Goodbye vanity: Self-publishing goes mainstream
John Barber
The Globe and Mail
Dec. 5, 2012
Five years ago, Kevin Weiss was leading a dodgy start-up in vanity publishing, one of the least respectable niches in what the world had already condemned as a dying industry, pumping out books that nobody else wanted to publish and charging their unloved authors good money to do so.

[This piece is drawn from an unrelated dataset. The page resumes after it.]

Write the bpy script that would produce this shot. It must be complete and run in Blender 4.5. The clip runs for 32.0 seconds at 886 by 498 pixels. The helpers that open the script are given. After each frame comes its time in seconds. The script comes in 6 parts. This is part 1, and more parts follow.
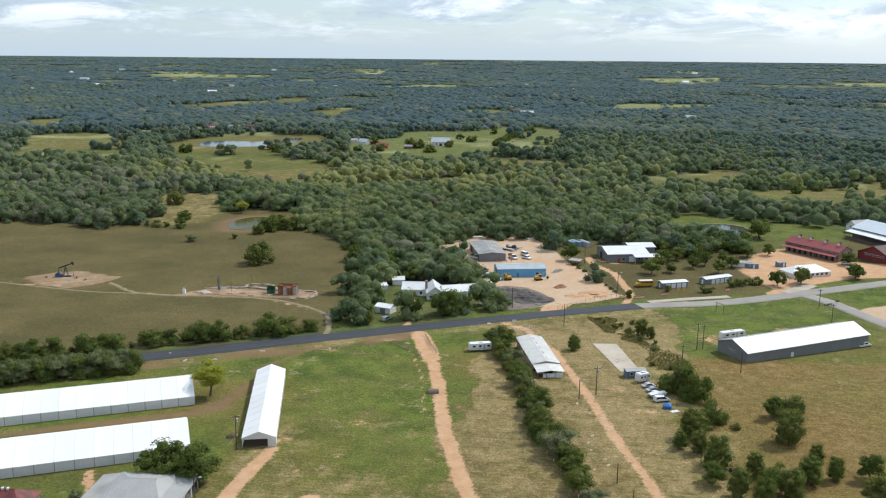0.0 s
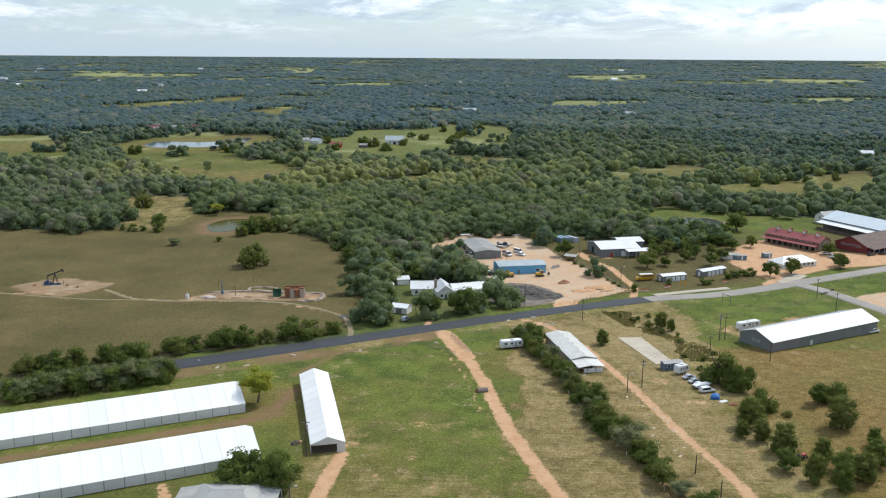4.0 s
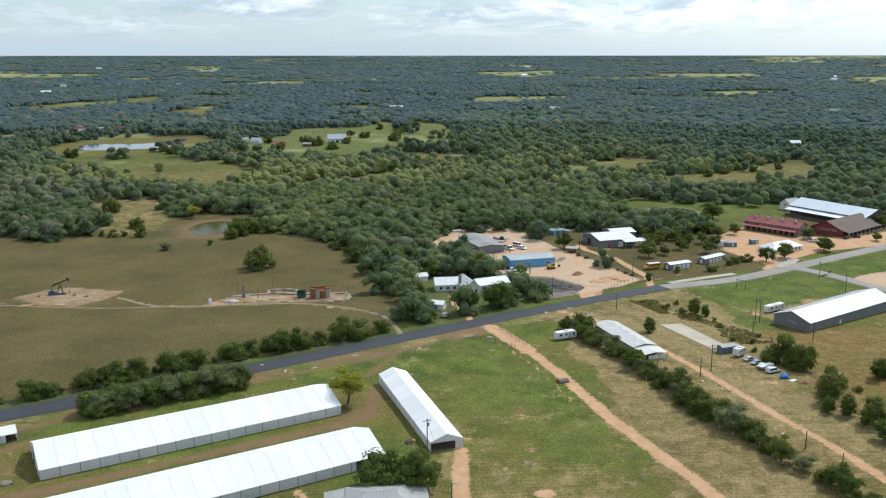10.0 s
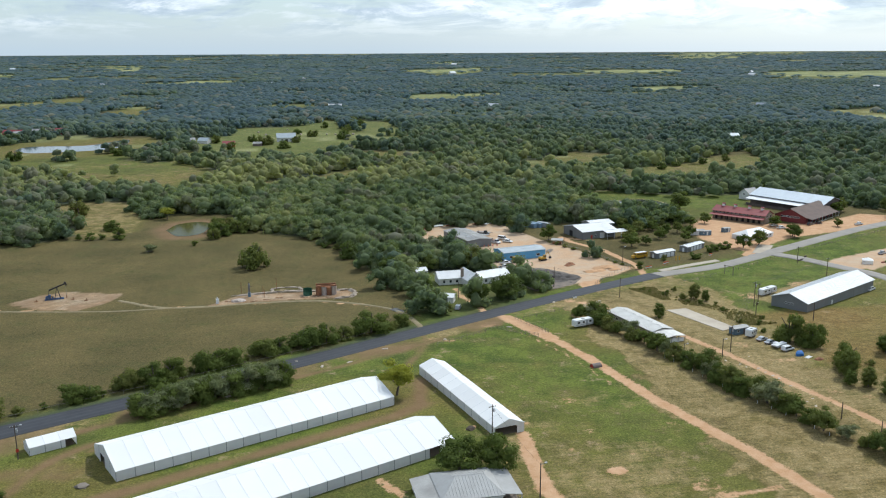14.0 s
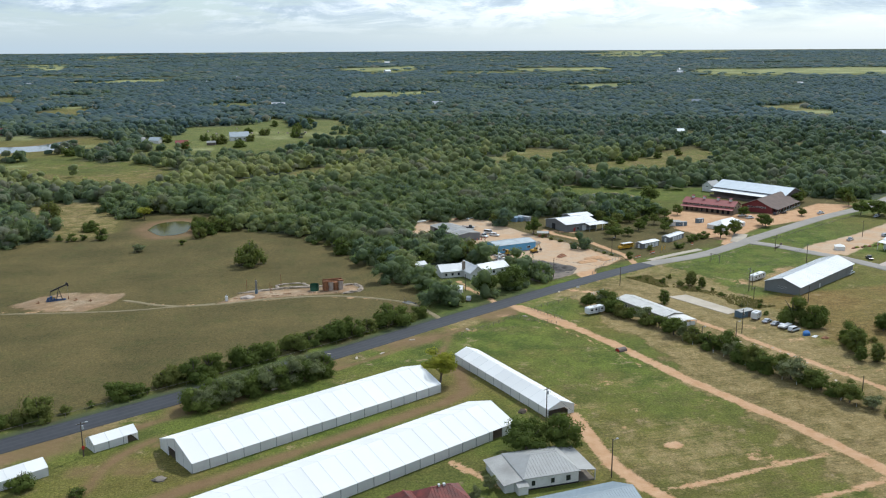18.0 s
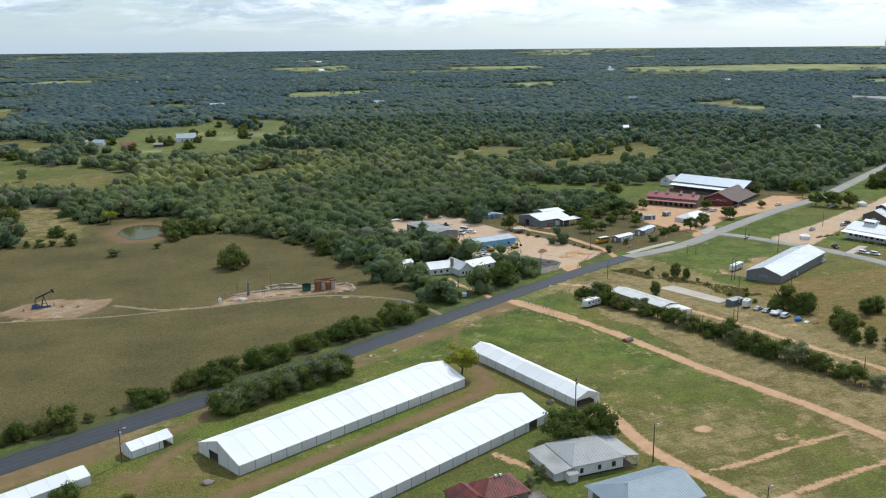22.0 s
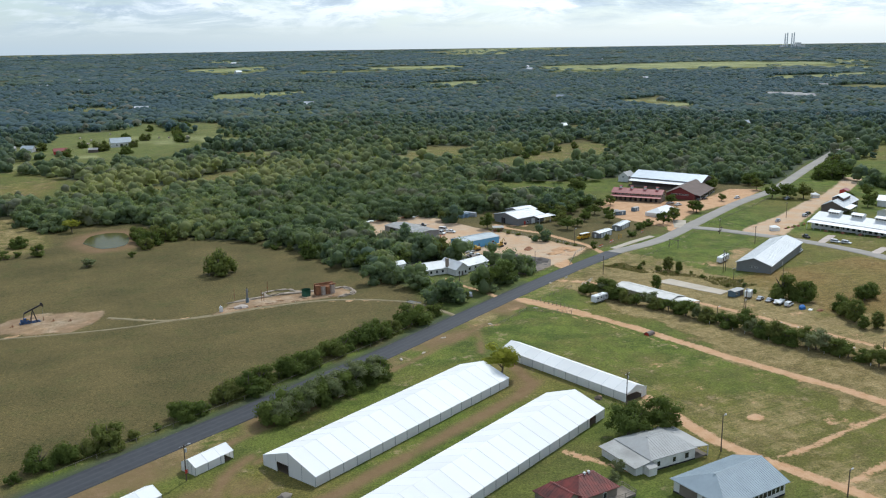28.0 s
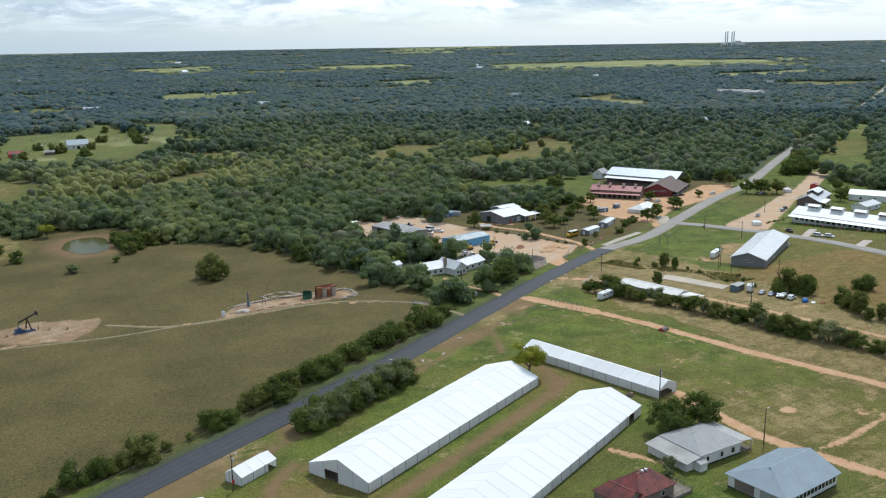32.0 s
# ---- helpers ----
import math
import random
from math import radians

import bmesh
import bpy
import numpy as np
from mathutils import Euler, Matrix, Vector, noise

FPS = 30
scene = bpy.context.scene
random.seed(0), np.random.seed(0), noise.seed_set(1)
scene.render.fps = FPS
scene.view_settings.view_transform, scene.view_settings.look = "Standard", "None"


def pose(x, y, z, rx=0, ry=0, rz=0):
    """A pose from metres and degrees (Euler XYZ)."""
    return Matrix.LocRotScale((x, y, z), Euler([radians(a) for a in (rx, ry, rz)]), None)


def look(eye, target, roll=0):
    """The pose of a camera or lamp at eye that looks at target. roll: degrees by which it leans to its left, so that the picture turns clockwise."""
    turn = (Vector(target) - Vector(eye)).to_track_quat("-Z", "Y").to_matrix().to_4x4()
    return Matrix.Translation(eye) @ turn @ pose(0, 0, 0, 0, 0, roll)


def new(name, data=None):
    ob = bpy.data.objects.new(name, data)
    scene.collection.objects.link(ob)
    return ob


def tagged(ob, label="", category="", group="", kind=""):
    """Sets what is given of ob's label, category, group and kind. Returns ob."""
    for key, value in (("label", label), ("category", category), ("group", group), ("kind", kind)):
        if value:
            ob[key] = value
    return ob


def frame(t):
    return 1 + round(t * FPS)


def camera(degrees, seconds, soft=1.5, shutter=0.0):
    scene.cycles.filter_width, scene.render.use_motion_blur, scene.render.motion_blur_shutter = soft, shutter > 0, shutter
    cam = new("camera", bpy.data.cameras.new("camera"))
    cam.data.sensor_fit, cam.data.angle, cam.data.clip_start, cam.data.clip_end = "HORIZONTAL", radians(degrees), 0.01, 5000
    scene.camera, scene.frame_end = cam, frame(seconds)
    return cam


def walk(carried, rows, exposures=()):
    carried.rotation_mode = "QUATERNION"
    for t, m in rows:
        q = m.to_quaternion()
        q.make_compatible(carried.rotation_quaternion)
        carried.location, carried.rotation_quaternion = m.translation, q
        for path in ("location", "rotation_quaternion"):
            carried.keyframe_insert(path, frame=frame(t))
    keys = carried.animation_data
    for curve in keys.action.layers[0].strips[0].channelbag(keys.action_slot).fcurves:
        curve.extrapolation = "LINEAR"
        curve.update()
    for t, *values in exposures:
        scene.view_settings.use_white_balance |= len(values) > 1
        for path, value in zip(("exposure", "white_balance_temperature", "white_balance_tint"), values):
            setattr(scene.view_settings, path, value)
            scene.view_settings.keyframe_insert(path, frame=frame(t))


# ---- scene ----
cam = camera(53.2, 32.0, 1.15)
PATH = [
    (0, (56.987, 0.343, 99.884), (56.752, 2.282, 99.455), 0.5),
    (1, (47.983, -0.641, 99.859), (47.796, 1.303, 99.428), 0.4),
    (2, (38.731, -1.17, 99.753), (38.59, 0.778, 99.322), 0.4),
    (3, (29.512, -1.422, 99.627), (29.413, 0.529, 99.196), 0.4),
    (3.5, (24.863, -1.504, 99.623), (24.781, 0.448, 99.191), 0.4),
    (5.5, (6.634, -1.7, 99.392), (6.616, 0.253, 98.96), 0.2),
    (6, (2.146, -1.592, 99.325), (2.14, 0.36, 98.893), 0.2),
    (7, (-6.858, -1.13, 99.255), (-6.837, 0.822, 98.82), 0.2),
    (8, (-15.854, -0.924, 99.227), (-15.792, 1.027, 98.791), 0.1),
    (9, (-24.824, -1.174, 99.151), (-24.714, 0.774, 98.715), 0.0),
    (10, (-33.735, -1.561, 99.047), (-33.575, 0.384, 98.61), -0.0),
    (11, (-42.704, -1.97, 98.945), (-42.498, -0.029, 98.507), -0.1),
    (12, (-51.779, -2.52, 98.921), (-51.529, -0.586, 98.481), -0.1),
    (13, (-60.704, -3.102, 98.864), (-60.412, -1.174, 98.423), -0.2),
    (14, (-69.578, -3.629, 98.924), (-69.244, -1.707, 98.482), -0.3),
    (14.5, (-73.981, -3.815, 98.88), (-73.626, -1.897, 98.437), -0.3),
    (16.5, (-91.287, -4.24, 98.675), (-90.848, -2.34, 98.23), -0.3),
    (17, (-95.531, -4.279, 98.672), (-95.073, -2.384, 98.226), -0.3),
    (18, (-103.799, -4.213, 98.614), (-103.306, -2.327, 98.168), -0.3),
    (19, (-111.366, -3.727, 98.568), (-110.837, -1.851, 98.121), -0.4),
    (20, (-118.253, -2.497, 98.549), (-117.682, -0.633, 98.101), -0.5),
    (21, (-124.502, -0.993, 98.646), (-123.892, 0.858, 98.197), -0.5),
    (22, (-130.426, 0.708, 98.682), (-129.781, 2.547, 98.233), -0.5),
    (23, (-136.401, 2.634, 98.677), (-135.72, 4.46, 98.228), -0.6),
    (24, (-142.324, 4.796, 98.754), (-141.609, 6.609, 98.305), -0.6),
    (25, (-148.077, 7.163, 98.744), (-147.333, 8.964, 98.294), -0.6),
    (25.5, (-150.782, 8.522, 98.742), (-150.024, 10.317, 98.292), -0.7),
    (27.5, (-161.696, 14.916, 98.788), (-160.882, 16.687, 98.337), -0.8),
    (28, (-164.394, 16.505, 98.797), (-163.568, 18.27, 98.346), -0.8),
    (29, (-169.586, 19.796, 98.886), (-168.735, 21.547, 98.433), -0.8),
    (30, (-174.54, 22.801, 98.928), (-173.661, 24.54, 98.474), -0.9),
    (31, (-179.615, 26.045, 98.951), (-178.708, 27.769, 98.497), -0.9),
    (32, (-184.731, 29.665, 98.888), (-183.795, 31.373, 98.433), -0.9),
]
walk(cam, [(t, look(eye, target, roll)) for t, eye, target, roll in PATH], [(0, 0.18, 6250, 8), (16, 0.08, 6080, 6), (32, 0.01, 6030, 6)])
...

Today, Weiss is the latest member of the board of governors of publishing giant Penguin Group, which acquired the start-up, Indiana-based Author Solutions, for $116-million last summer. This week, Author Solutions signed a deal with Simon & Schuster to manage that venerable company’s first-ever foray into the mirror world of vanity publishing, where profits come not from sales of books but from sales of services to aspiring authors. Currently three of the six largest publishers in the world are travelling to Indiana on a regular basis, chequebooks in hand, to secure a place in what is now a booming business.
“Vanity is no longer vanity,” Weiss said in a recent interview. “Last year over 250,000 self-published titles came to market. It’s the fastest growing segment of the industry. There’s a lot of profit, a lot of revenue growth, a lot of book sales taking place in that space.”
And as more traditional publishers crowd into it, there is less distinction between vanity publishing and the normal variety, both of which are profitably taking on characteristics of one another.